Ce qui est la marque du louage de services, ce n'est pas le contrôle que l'employeur exerce effectivement sur son employé, c'est plutôt le pouvoir que possède l'employeur de contrôler la façon dont l'employé exécute ses fonctions.

[...]

24.            Comme il est déclaré dans l'arrêt Scherrer c. Canada (Ministre du Revenu national - M.R.N.), [1994] A.C.I. no 966, 27 octobre 1994, inédit, au paragraphe 15 :

Le degré de contrôle exercé par l'employeur est un des facteurs déterminants et varie, bien sûr, selon les emplois.
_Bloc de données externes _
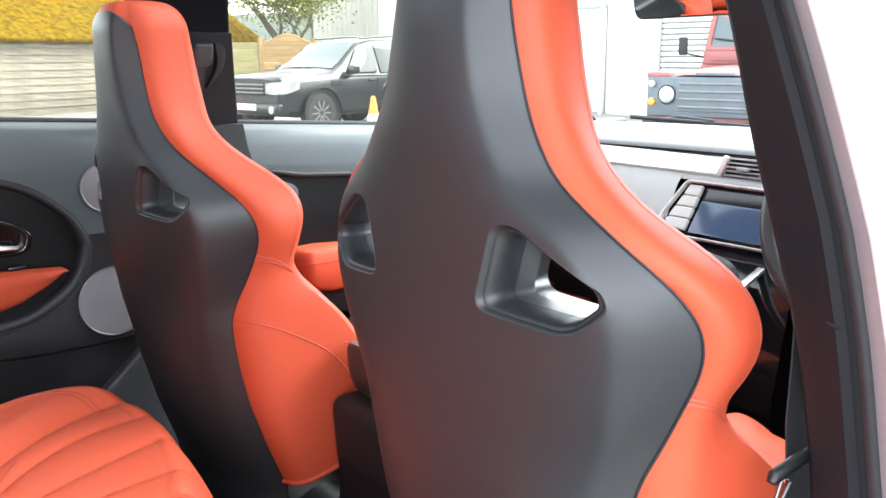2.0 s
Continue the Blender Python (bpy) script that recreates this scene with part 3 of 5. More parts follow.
def bench_top(x, y):
    """Height of the cushion with its rounded rim."""
    a = math.atan2(y - my, x - mx)
    reach = float(np.interp(a, [b[0] for b in BEARING], [b[1] for b in BEARING]))
    along = float(np.interp(a, [b[0] for b in BEARING], [b[2] for b in BEARING]))
    f = min(1.0, math.hypot(x - mx, y - my) / reach)
    return bench_z(x, y, (1 - f) * reach * (0.6 + 0.4 * along / 0.31))


rows = [[(x + 0.004 * (1 if x > -0.1 else 0), y, 0.60) for x, y in OUTER], [(x + (x - mx) * 0.012, y + (y - my) * 0.012, 0.70) for x, y in OUTER]]
for f in [1 - 0.30 * (k / 34) ** 1.25 for k in range(35)] + list(np.linspace(0.694, 0.01, 120)):
    rows.append([(mx + (x - mx) * f, my + (y - my) * f, bench_z(mx + (x - mx) * f, my + (y - my) * f, (1 - f) * math.hypot(x - mx, y - my) * (0.6 + 0.4 * abs(x - mx) / 0.31))) for x, y in OUTER])
bench = thing("rear_bench", "orange leather rear bench with broad stitched flutes", "car seat", (-0.3, 0.02, 0.40))
cushion = part("cushion", loft(rows, closed=True), ORANGE, bench, "orange fluted leather bench cushion")
for side in (1, -1):
    for row in FLUTES[:-1]:
        line = [(x, 0.02 + side * flute(row, x)) for x in np.linspace(-0.36, -0.062, 30)]
        part("seam", tube([(x, y, bench_top(x, y) + 0.0002) for x, y in line], 0.0010, 5), THREAD, cushion)
    for d in (0.058, 0.066):
        line = smooth_line([(-0.44, 0.355), (-0.31, 0.373 + 0.012), (-0.214, 0.428), (-0.150, 0.437), (-0.108, 0.420), (-0.082, 0.385), (-0.068, 0.345)], 6)
        line = [(x - (d - 0.058) * 0.8, v - (d - 0.058)) for x, v in line]
        part("roll_seam", tube([(x, 0.02 + side * v, bench_top(x, 0.02 + v) + 0.0003) for x, v in line], 0.0009, 5), THREAD, cushion)
    cross = smooth_line([(-0.225, 0.236), (-0.236, 0.222), (-0.262, 0.175), (-0.285, 0.125), (-0.30, 0.07)], 6)
    part("cross_seam", tube([(x, 0.02 + side * v, bench_top(x, 0.02 + v) + 0.0003) for x, v in cross], 0.0011, 5), THREAD, cushion)
part("backrest", turned(box(-0.07, 0.07, -0.60, 0.62, 0.0, 0.62, 0.04, 4), Matrix.Translation((-0.66, 0, 0.80)) @ Matrix.Rotation(radians(-22), 4, "Y")), ORANGE, bench)
part("bench_base", box(-0.62, -0.07, -0.58, 0.60, 0.40, 0.64, 0.02), CARPET, bench)


# ---- near side: pillar of the open rear doorway ----
PILLAR = [(0.42, -0.745), (0.80, -0.735), (1.034, -0.716), (1.156, -0.695), (1.243, -0.674), (1.32, -0.646), (1.388, -0.620), (1.47, -0.585), (1.56, -0.545)]
PY = table(PILLAR, 1)


def pillar_strip(points, zs=(0.42, 1.56), n=30):
    """A skin up the pillar through section points (x, y offset from its ridge)."""
    return loft([[(x + 0.014 + bend * (1.25 - z) * 0.06, PY(z) + dy * (1 + (0.3 * math.exp(-((z - 1.27) / 0.12) ** 2) if dy > 0.02 else 0.0)), z) for x, dy, bend in points] for z in np.linspace(zs[0], zs[1], n)])


pillar = thing("door_pillar", "dark trimmed pillar with white painted jamb beside the open doorway", "door pillar", (0.14, -0.72, 0.42), kind="structure")
part("inner_trim", pillar_strip([(0.30, 0.030, 0), (0.20, 0.048, 0), (0.172, 0.046, 0), (0.160, 0.036, 0), (0.152, 0.016, 0), (0.143, 0.002, 0), (0.140, -0.004, 0), (0.142, -0.012, 0)]), PILLARTRIM, pillar, "dark grey plastic pillar trim")
part("seal_channel", pillar_strip([(0.141, -0.006, 0), (0.152, -0.016, 0), (0.146, -0.026, 0), (0.130, -0.034, 0)]), GAP, pillar)
part("seal", tube([(0.145, PY(z) - 0.032, z) for z in np.linspace(0.42, 1.56, 30)], 0.0065, 10), GAP, pillar, "black rubber door seal")
part("jamb_edge", pillar_strip([(0.128, -0.036, 0), (0.121, -0.043, 0), (0.115, -0.050, 0), (0.109, -0.058, 0)]), surf("grey_jamb_seal", (0.22, 0.22, 0.23), 0.35, var=0.1, bump=0.05), pillar, "grey rubber-edged jamb")
part("jamb", pillar_strip([(0.109, -0.058, 0), (0.101, -0.066, 0), (0.095, -0.09, 0), (0.094, -0.15, 0), (0.098, -0.205, 0), (0.108, -0.215, 0), (0.16, -0.22, 0), (0.30, -0.215, 0)]), WHITE, pillar, "white painted door jamb")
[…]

Le contremaître à l'usine exerce un contrôle visible et présent à l'endroit des employés sous ses ordres. Par contre, les compagnies maritimes ou aériennes ne peuvent exercer qu'un contrôle restreint sur les capitaines de vaisseaux ou les pilotes d'avion. Il serait impensable d'asseoir un surveillant à côté de chacun d'eux. Et, pourtant, ils n'en sont pas moins des employés de la compagnie qui les emploie.

25.            Les facteurs suggérant une relation de subordination devraient être examinés par la Cour dans le cadre de l'application du critère du contrôle. Dans l'affaire Chiasson c. M.R.N. (23 février 1990), 87-603(UI), il n'y avait aucune consultation concernant la rémunération des pêcheurs, le début et la fin de la période de pêche, la nature du travail et sa durée, et les pêcheurs étaient obligés de participer au travail préparatoire au départ des bateaux. La Cour a conclu ce qui suit à la page 9 :

Dans ces circonstances, il me paraît difficile de conclure qu'il y a une aventure commune, lorsqu'une seule partie a le contrôle absolu de toutes les opérations relatives à l'initiative projetée. Le contrôle des travaux par l'une des parties est si absolu et l'absence de participation dans la prise des décisions par l'autre partie est si totale qu'il paraît plus plausible de croire, en appliquant ce premier critère, que la nature des relations juridiques entre les propriétaires de bateau de pêche et l'homme de pont est plutôt celle d'un employeur qui traite avec ses employés.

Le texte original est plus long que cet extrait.